Lightfoot received a bachelor’s degree in mechanical engineering in 1986 from the University of Alabama. In October 2007, he was named Distinguished Departmental Fellow for the University of Alabama, Department of Mechanical Engineering. He was selected as a University of Alabama College of Engineering fellow in 2009. Lightfoot serves on the University of Alabama Mechanical Engineering Advisory Board. In 2010, he was inducted into the State of Alabama Engineering Hall of Fame.

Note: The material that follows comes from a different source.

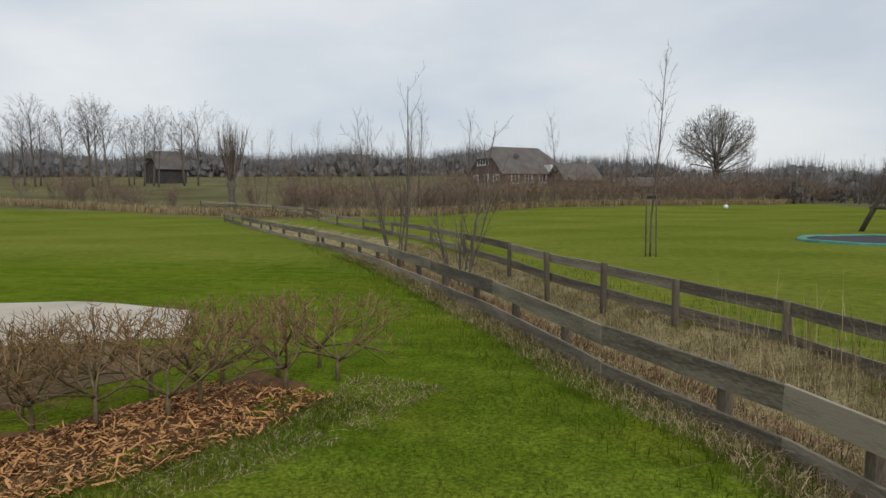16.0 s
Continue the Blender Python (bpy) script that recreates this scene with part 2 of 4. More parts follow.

Lightfoot has received numerous awards during his NASA career, including a NASA Outstanding Leadership medal in 2007 for exemplary leadership of the Shuttle Propulsion Office, assuring safety for the return to flight of the space shuttle. In 2006, he was awarded the Presidential Rank Award for Meritorious Executives, and in 2010 and 2016, he received the Presidential Rank Award for Distinguished Executives—the highest honors attainable for federal government work. In 2000, Mr. Lightfoot received a Spaceflight Leadership Recognition Award, which recognizes leaders who exemplify characteristics necessary for success. In 1999, NASA’s astronaut corps presented him with a Silver Snoopy Award, which honors individuals who have made key contributions to the success of human spaceflight missions. He also received the NASA Exceptional Achievement Medal in 1996 for significant contributions to NASA’s mission.